■ SHORT PROBLEM:
Write out the material exactly. Do not include the pictures.

■ SOURCE EXCERPT:
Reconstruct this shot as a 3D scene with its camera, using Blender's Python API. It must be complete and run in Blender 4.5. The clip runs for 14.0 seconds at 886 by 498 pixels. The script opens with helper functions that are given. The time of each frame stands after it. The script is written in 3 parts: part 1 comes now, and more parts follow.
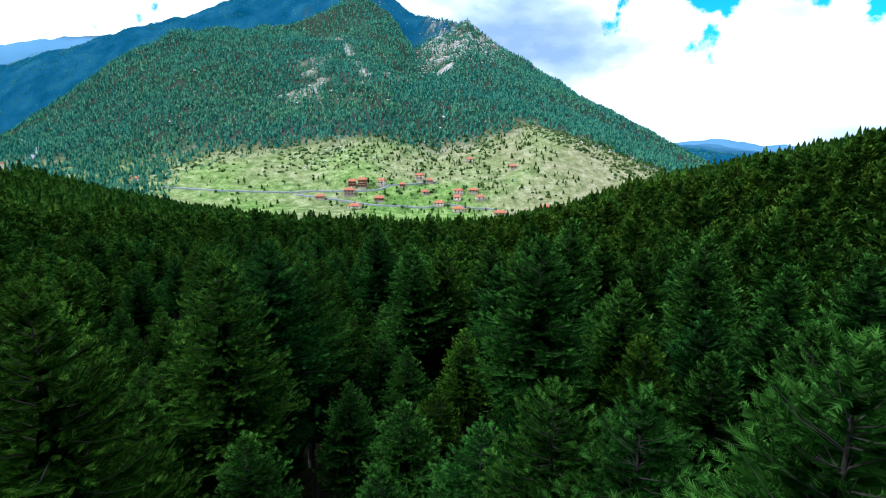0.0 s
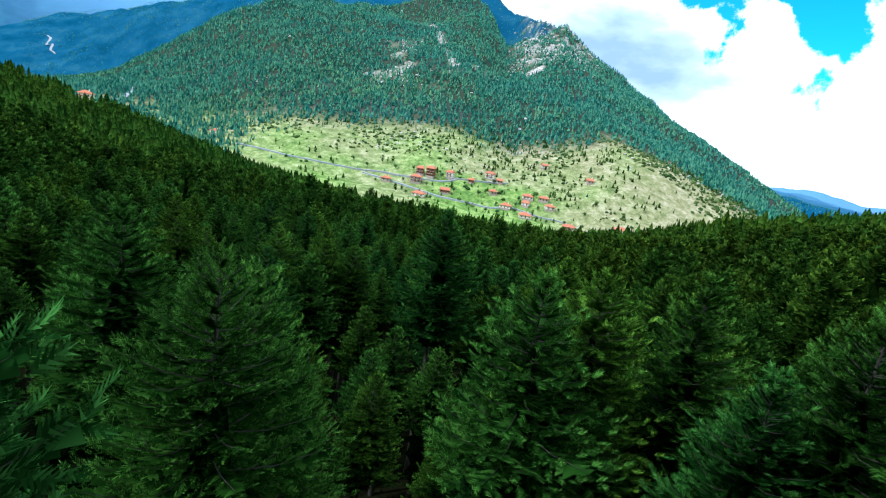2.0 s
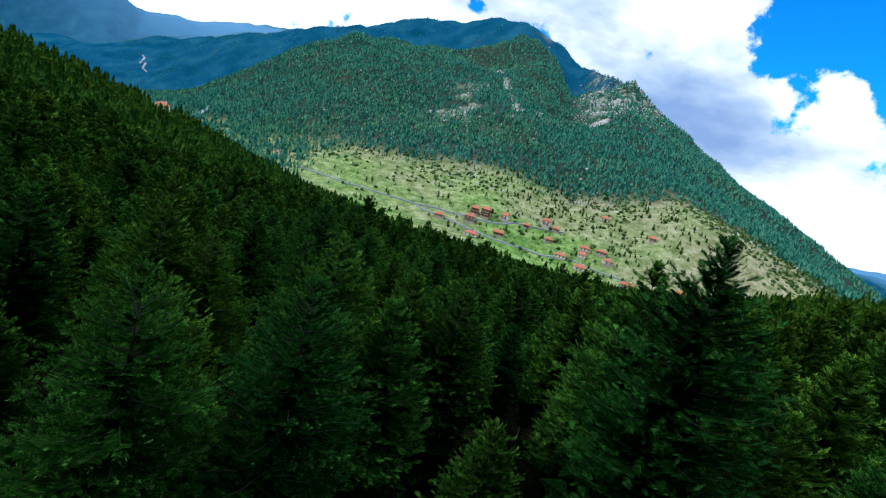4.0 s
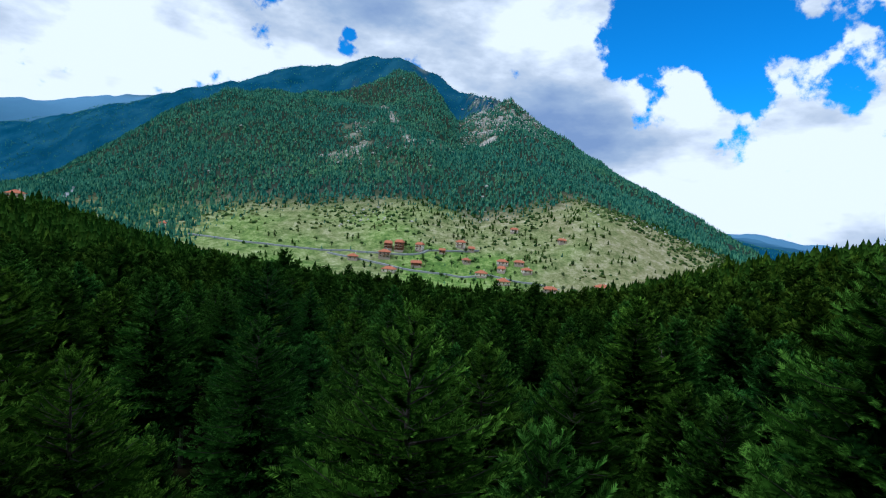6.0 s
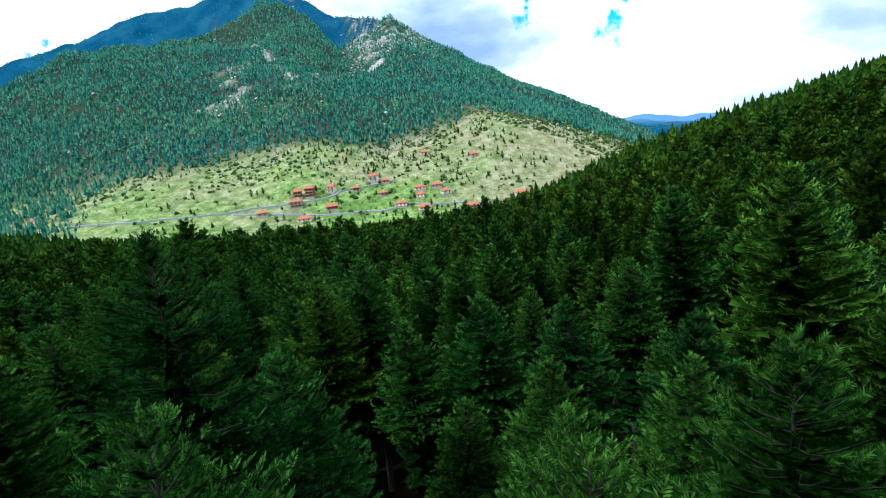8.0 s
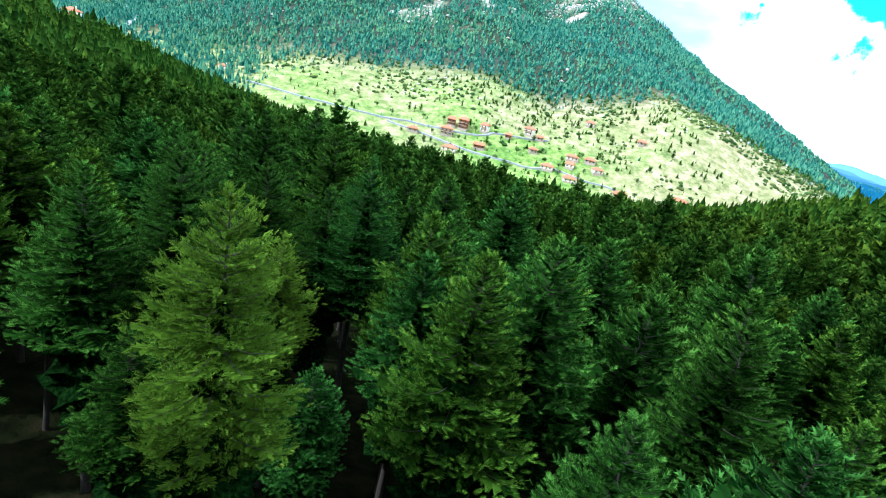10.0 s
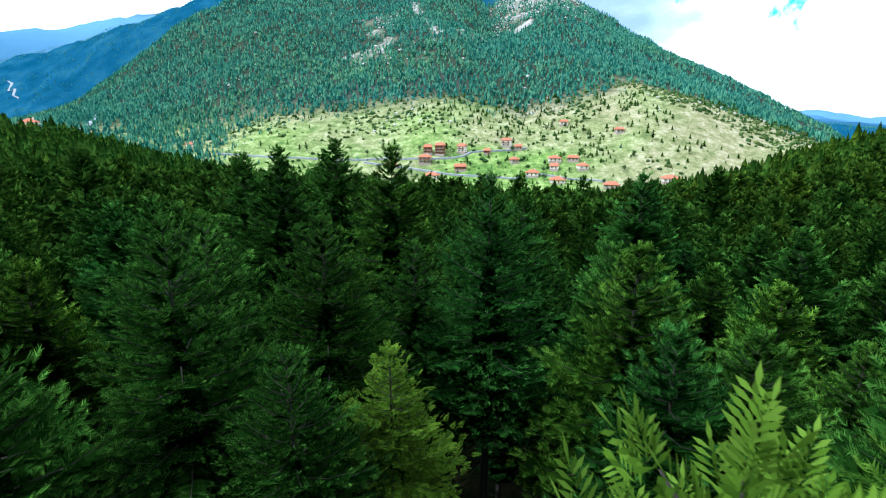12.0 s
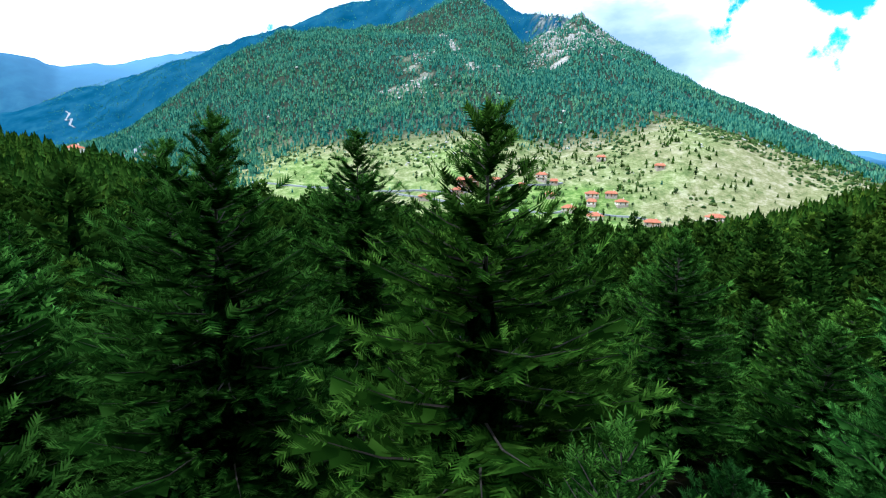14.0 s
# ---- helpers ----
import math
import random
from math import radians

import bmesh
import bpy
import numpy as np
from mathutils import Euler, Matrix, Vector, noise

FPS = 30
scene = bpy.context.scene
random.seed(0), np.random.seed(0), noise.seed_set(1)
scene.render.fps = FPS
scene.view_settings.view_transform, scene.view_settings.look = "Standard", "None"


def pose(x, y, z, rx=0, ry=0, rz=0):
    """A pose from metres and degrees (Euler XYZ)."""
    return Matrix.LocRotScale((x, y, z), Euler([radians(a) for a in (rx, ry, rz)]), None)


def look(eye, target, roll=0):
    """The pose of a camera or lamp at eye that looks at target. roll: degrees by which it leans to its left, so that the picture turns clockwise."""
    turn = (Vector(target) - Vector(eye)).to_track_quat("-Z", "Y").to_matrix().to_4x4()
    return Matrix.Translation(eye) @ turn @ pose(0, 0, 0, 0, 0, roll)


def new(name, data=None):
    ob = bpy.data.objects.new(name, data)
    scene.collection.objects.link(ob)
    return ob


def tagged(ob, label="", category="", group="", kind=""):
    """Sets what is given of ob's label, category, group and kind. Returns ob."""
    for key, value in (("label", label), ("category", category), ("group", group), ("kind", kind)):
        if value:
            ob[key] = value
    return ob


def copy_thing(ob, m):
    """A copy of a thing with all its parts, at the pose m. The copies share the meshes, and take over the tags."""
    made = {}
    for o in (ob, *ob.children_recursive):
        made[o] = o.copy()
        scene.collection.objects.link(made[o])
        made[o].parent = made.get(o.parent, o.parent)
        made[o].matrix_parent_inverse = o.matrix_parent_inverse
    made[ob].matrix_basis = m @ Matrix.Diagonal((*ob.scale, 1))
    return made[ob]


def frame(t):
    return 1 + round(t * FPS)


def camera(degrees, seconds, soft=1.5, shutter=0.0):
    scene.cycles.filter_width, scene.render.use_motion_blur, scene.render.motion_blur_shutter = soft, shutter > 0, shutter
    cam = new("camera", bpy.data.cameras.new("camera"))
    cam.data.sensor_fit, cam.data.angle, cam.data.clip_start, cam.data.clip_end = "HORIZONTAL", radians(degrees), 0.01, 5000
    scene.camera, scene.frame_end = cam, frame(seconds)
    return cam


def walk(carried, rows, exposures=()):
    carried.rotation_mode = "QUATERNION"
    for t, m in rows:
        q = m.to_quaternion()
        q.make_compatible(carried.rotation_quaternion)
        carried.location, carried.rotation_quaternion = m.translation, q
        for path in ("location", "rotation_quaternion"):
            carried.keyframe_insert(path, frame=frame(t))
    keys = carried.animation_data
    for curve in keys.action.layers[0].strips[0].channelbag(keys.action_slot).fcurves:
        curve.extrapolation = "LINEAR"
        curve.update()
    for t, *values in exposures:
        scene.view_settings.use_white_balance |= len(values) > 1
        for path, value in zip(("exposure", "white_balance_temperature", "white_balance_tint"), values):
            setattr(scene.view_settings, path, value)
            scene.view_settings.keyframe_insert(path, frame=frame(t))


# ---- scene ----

■ SOLVED EXERCISE:
Reconstruct this shot as a 3D scene with its camera, using Blender's Python API. It must be complete and run in Blender 4.5. The clip runs for 14.0 seconds at 886 by 498 pixels. The script opens with helper functions that are given. The time of each frame stands after it. The script is written in 3 parts: part 1 comes now, and more parts follow.
0.0 s
2.0 s
4.0 s
6.0 s
8.0 s
10.0 s
12.0 s
14.0 s
# ---- helpers ----
import math
import random
from math import radians

import bmesh
import bpy
import numpy as np
from mathutils import Euler, Matrix, Vector, noise

FPS = 30
scene = bpy.context.scene
random.seed(0), np.random.seed(0), noise.seed_set(1)
scene.render.fps = FPS
scene.view_settings.view_transform, scene.view_settings.look = "Standard", "None"


def pose(x, y, z, rx=0, ry=0, rz=0):
    """A pose from metres and degrees (Euler XYZ)."""
    return Matrix.LocRotScale((x, y, z), Euler([radians(a) for a in (rx, ry, rz)]), None)


def look(eye, target, roll=0):
    """The pose of a camera or lamp at eye that looks at target. roll: degrees by which it leans to its left, so that the picture turns clockwise."""
    turn = (Vector(target) - Vector(eye)).to_track_quat("-Z", "Y").to_matrix().to_4x4()
    return Matrix.Translation(eye) @ turn @ pose(0, 0, 0, 0, 0, roll)


def new(name, data=None):
    ob = bpy.data.objects.new(name, data)
    scene.collection.objects.link(ob)
    return ob


def tagged(ob, label="", category="", group="", kind=""):
    """Sets what is given of ob's label, category, group and kind. Returns ob."""
    for key, value in (("label", label), ("category", category), ("group", group), ("kind", kind)):
        if value:
            ob[key] = value
    return ob


def copy_thing(ob, m):
    """A copy of a thing with all its parts, at the pose m. The copies share the meshes, and take over the tags."""
    made = {}
    for o in (ob, *ob.children_recursive):
        made[o] = o.copy()
        scene.collection.objects.link(made[o])
        made[o].parent = made.get(o.parent, o.parent)
        made[o].matrix_parent_inverse = o.matrix_parent_inverse
    made[ob].matrix_basis = m @ Matrix.Diagonal((*ob.scale, 1))
    return made[ob]


def frame(t):
    return 1 + round(t * FPS)


def camera(degrees, seconds, soft=1.5, shutter=0.0):
    scene.cycles.filter_width, scene.render.use_motion_blur, scene.render.motion_blur_shutter = soft, shutter > 0, shutter
    cam = new("camera", bpy.data.cameras.new("camera"))
    cam.data.sensor_fit, cam.data.angle, cam.data.clip_start, cam.data.clip_end = "HORIZONTAL", radians(degrees), 0.01, 5000
    scene.camera, scene.frame_end = cam, frame(seconds)
    return cam


def walk(carried, rows, exposures=()):
    carried.rotation_mode = "QUATERNION"
    for t, m in rows:
        q = m.to_quaternion()
        q.make_compatible(carried.rotation_quaternion)
        carried.location, carried.rotation_quaternion = m.translation, q
        for path in ("location", "rotation_quaternion"):
            carried.keyframe_insert(path, frame=frame(t))
    keys = carried.animation_data
    for curve in keys.action.layers[0].strips[0].channelbag(keys.action_slot).fcurves:
        curve.extrapolation = "LINEAR"
        curve.update()
    for t, *values in exposures:
        scene.view_settings.use_white_balance |= len(values) > 1
        for path, value in zip(("exposure", "white_balance_temperature", "white_balance_tint"), values):
            setattr(scene.view_settings, path, value)
            scene.view_settings.keyframe_insert(path, frame=frame(t))


# ---- scene ----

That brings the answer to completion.